When we hear the phrase ‘mergers and acquisitions’ (M&A), we often associate it with headline news, glamorous deal-making and corporate takeovers. Indeed, M&A is a regular enough event as organisations seek to improve their operations or increase their overall value by acquiring others, participating in a stock buy-back or undertaking a corporate restructure.
To engage in M&A activity – as well as meet other business needs – organisations need capital i.e. money.
This is typically available through the capital markets, where organisations might, for example, sell shares to investors. Another common way to raise money is for a private organisation to list itself on the stock exchange, known as an initial public offering (IPO).
Investment banks help organisations meet these financing needs by acting as a broker in the marketplace – connecting organisations with investors and vice versa.
They also help organisations with their M&A activity by supporting negotiations and conducting analyses to determine the right price, structure and conditions.
The investment banking industry is relatively concentrated, with a handful of players generating the most revenue.

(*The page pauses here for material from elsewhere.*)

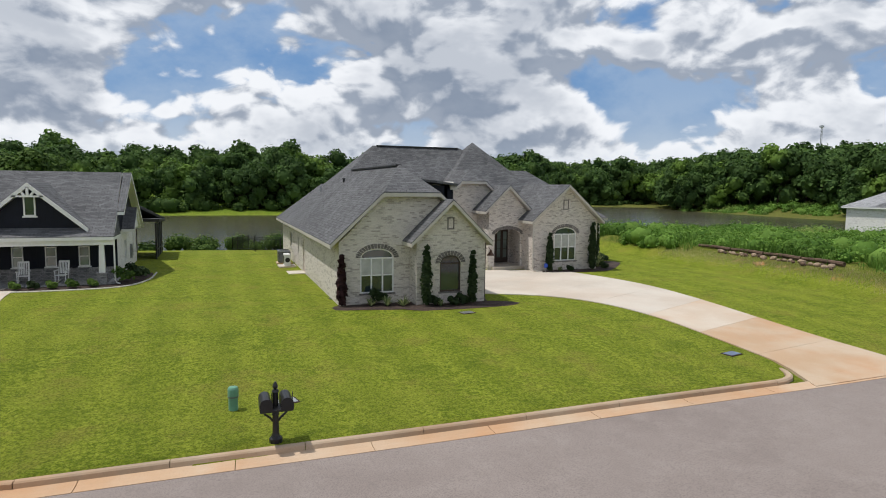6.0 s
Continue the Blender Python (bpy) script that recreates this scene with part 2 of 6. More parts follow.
M = {
    "white_brick": brick_paint("whitewashed_brick", (0.82, 0.81, 0.79), (0.70, 0.68, 0.66), (0.46, 0.44, 0.42), (0.76, 0.75, 0.73)),
    "cream_brick": brick_paint("mottled_cream_brick", (0.70, 0.645, 0.59), (0.47, 0.42, 0.375), (0.25, 0.215, 0.19), (0.62, 0.58, 0.54), 0.7, 0.17),
    "tan_brick": brick_paint("tan_brick", (0.68, 0.62, 0.54), (0.52, 0.46, 0.39), (0.28, 0.24, 0.20), (0.62, 0.57, 0.51), 0.6, 0.09),
    "grey_stone": brick_paint("grey_ledgestone", (0.34, 0.33, 0.32), (0.17, 0.17, 0.175), (0.06, 0.06, 0.065), (0.10, 0.10, 0.10), 0.9),
    "arch_brick": paint("dark_header_brick", (0.20, 0.18, 0.17), 0.9, 0, 0.5, 12.0),
    "roof_grey": shingles("charcoal_shingles", (0.044, 0.045, 0.049), (0.185, 0.186, 0.194)),
    "roof_brown": shingles("weathered_brown_shingles", (0.085, 0.075, 0.07), (0.24, 0.215, 0.20)),
    "roof_pale": shingles("pale_grey_shingles", (0.20, 0.205, 0.215), (0.42, 0.425, 0.44)),
    "roof_black": shingles("black_shingles", (0.02, 0.02, 0.023), (0.05, 0.05, 0.055)),
    "navy": siding("navy_board_siding", (0.009, 0.015, 0.042), 0.17, False),
    "navy_batten": siding("dark_board_and_batten", (0.007, 0.009, 0.017), 0.3),
    "pale_siding": siding("pale_grey_siding", (0.62, 0.64, 0.66), 0.2, False),
    "cream_siding": siding("cream_board_siding", (0.55, 0.52, 0.47), 0.25),
    "white": paint("white_trim_paint", (0.78, 0.78, 0.77), 0.5, 0, 0.06),
    "cream": paint("cream_trim_paint", (0.52, 0.49, 0.44), 0.55, 0, 0.08),
    "garage_cream": paint("cream_garage_door_paint", (0.66, 0.60, 0.53), 0.5, 0, 0.05),
    "brown": paint("dark_brown_paint", (0.055, 0.034, 0.026), 0.5, 0, 0.25),
    "black": paint("black_metal", (0.012, 0.012, 0.014), 0.4, 0.0, 0.3, 6.0),
    "grey_metal": paint("grey_sheet_metal", (0.28, 0.29, 0.30), 0.4, 0.6, 0.2, 5.0),
    "galvanised": paint("galvanised_metal", (0.42, 0.44, 0.46), 0.35, 0.7, 0.2, 8.0),
    "copper": paint("rust_coloured_metal", (0.11, 0.055, 0.035), 0.4, 0.3, 0.3, 9.0),
    "green_plastic": paint("green_plastic", (0.13, 0.30, 0.21), 0.5, 0, 0.15, 4.0),
    "green_box": paint("grey_green_steel", (0.13, 0.16, 0.135), 0.5, 0, 0.2, 4.0),
    "blue_plastic": paint("blue_plastic", (0.02, 0.07, 0.42), 0.35, 0, 0.2, 5.0),
    "slate_lid": paint("blue_grey_plastic", (0.13, 0.17, 0.26), 0.5, 0, 0.2, 6.0),
    "orange": paint("orange_cord", (0.65, 0.17, 0.03), 0.6, 0, 0.2, 3.0),
    "tyre": paint("black_rubber", (0.016, 0.016, 0.016), 0.8, 0, 0.2, 8.0),
    "car_white": paint("white_car_paint", (0.80, 0.80, 0.80), 0.2, 0, 0.03),
    "wood": paint("weathered_grey_wood", (0.22, 0.17, 0.13), 0.85, 0, 0.45, 7.0),
    "rust": paint("rusty_iron", (0.16, 0.075, 0.045), 0.8, 0.3, 0.5, 9.0),
    "bark": paint("grey_brown_bark", (0.12, 0.09, 0.07), 0.95, 0, 0.5, 5.0),
    "mulch": paint("dark_bark_mulch", (0.055, 0.034, 0.026), 0.95, 0, 0.6, 11.0),
    "white_stone": paint("white_pebbles", (0.66, 0.64, 0.60), 0.9, 0, 0.35, 14.0),
    "mixed_stone": paint("grey_brown_pebbles", (0.34, 0.30, 0.27), 0.9, 0, 0.6, 9.0),
    "edge_stone": paint("pale_edging_stone", (0.56, 0.53, 0.48), 0.9, 0, 0.25, 6.0),
    "rock": paint("tan_field_stone", (0.34, 0.25, 0.17), 0.9, 0, 0.4, 3.0),
    "brown_log": paint("rotting_wood", (0.12, 0.075, 0.05), 0.95, 0, 0.5, 4.0),
    "screen": paint("black_insect_screen", (0.02, 0.021, 0.022), 0.7, 0, 0.3, 1.0),
    "glass": glass("dark_window_glass"),
    "glass_blind": paint("glass_with_pale_blind", (0.46, 0.47, 0.45), 0.12, 0, 0.16, 3.0),
    "glass_grey": glass("dim_window_glass", (0.13, 0.16, 0.148)),
    "drive": concrete("pale_concrete", (0.60, 0.545, 0.475), (0.52, 0.455, 0.385), 0.14),
    "drive_mid": concrete("faintly_clay_washed_concrete", (0.60, 0.52, 0.43), (0.54, 0.43, 0.33), 0.35),
    "drive_clay": concrete("clay_washed_concrete", (0.53, 0.42, 0.31), (0.47, 0.32, 0.20), 0.6),
    "walk": concrete("clay_stained_concrete", (0.60, 0.47, 0.35), (0.52, 0.37, 0.25), 0.6),
    "kerb": concrete("tan_kerb_concrete", (0.46, 0.36, 0.26), (0.32, 0.23, 0.15), 0.5),
    "gutter": concrete("clay_stained_gutter", (0.56, 0.43, 0.31), (0.50, 0.32, 0.19), 0.65),
    "leaf_oak": leafy("broadleaf_foliage", (0.036, 0.082, 0.020), (0.125, 0.215, 0.055), (0.19, 0.31, 0.05)),
    "leaf_near": leafy("green_foliage", (0.045, 0.095, 0.02), (0.15, 0.235, 0.05)),
    "leaf_dark": leafy("dark_evergreen_foliage", (0.022, 0.042, 0.016), (0.060, 0.095, 0.034)),
    "leaf_red": leafy("dark_purple_foliage", (0.035, 0.018, 0.018), (0.075, 0.032, 0.032)),
    "leaf_bright": leafy("light_green_foliage", (0.09, 0.17, 0.03), (0.20, 0.30, 0.07)),
    "weed": leafy("rank_weeds", (0.075, 0.175, 0.022), (0.24, 0.40, 0.075), (0.30, 0.33, 0.11)),
    "straw": leafy("dry_grass_blades", (0.42, 0.36, 0.19), (0.64, 0.57, 0.34)),
    "yucca": leafy("striped_yucca_leaves", (0.11, 0.17, 0.06), (0.42, 0.45, 0.22)),
}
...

Macquarie Bank is one the leading Australian investment banks and plays alongside global banks such as UBS, Goldman Sachs, JP Morgan, Bank of America’s Merrill Lynch, Morgan Stanley, Lazard and Deutsche Bank.
Entry into an investment bank is challenging – investment banks look for the best and brightest from top-tier universities and those with the financial acumen to cut it in the world of M&A and capital markets.
As a graduate, your day-to-day work will typically involve interpreting data, financial modelling and preparing deal proposals or pitch books. Analysts either work on the ‘sell-side’ or ‘buy-side’. Sell-side analysts are required to convince investors to invest in a particular organisation. Buy-side analysts seek to buy securities to meet their investor’s needs.
Working at an investment bank is an intense experience. Workweeks of 80 hours plus can be common and managing your personal time may be challenging. On the upside, investment bankers are financially rewarded for their efforts and it is one of the more lucrative specialisations in the finance industry. Note, however, the size of bonuses paid has fallen recently after intense scrutiny following the global financial crisis.
You will find that most further education typically takes place on the job. Not only will you develop your technical and quantitative skills but you will learn more about the art of deal-making and client management. Furthermore, working in a demanding environment will help build resilience.
Many career investment bankers seek opportunities overseas after gaining experience in Australia. Geographic mobility is one of the best parts of being an investment banker, as skills are easily transferable and most banks have a global presence.
Overseas experience is favourably looked on, particularly for those seeking to climb the investment banking ladder. Career investment bankers typically work towards becoming a director or head of a division within their organisation.
If you decide not to stay in investment banking, you may choose to do further study, such as an MBA at an overseas business school.
Alternatively, some experienced investment bankers move into other areas of the finance industry, for example, as a chief financial officer at a corporate. Others may start their own advisory firms or work in private equity or venture capital.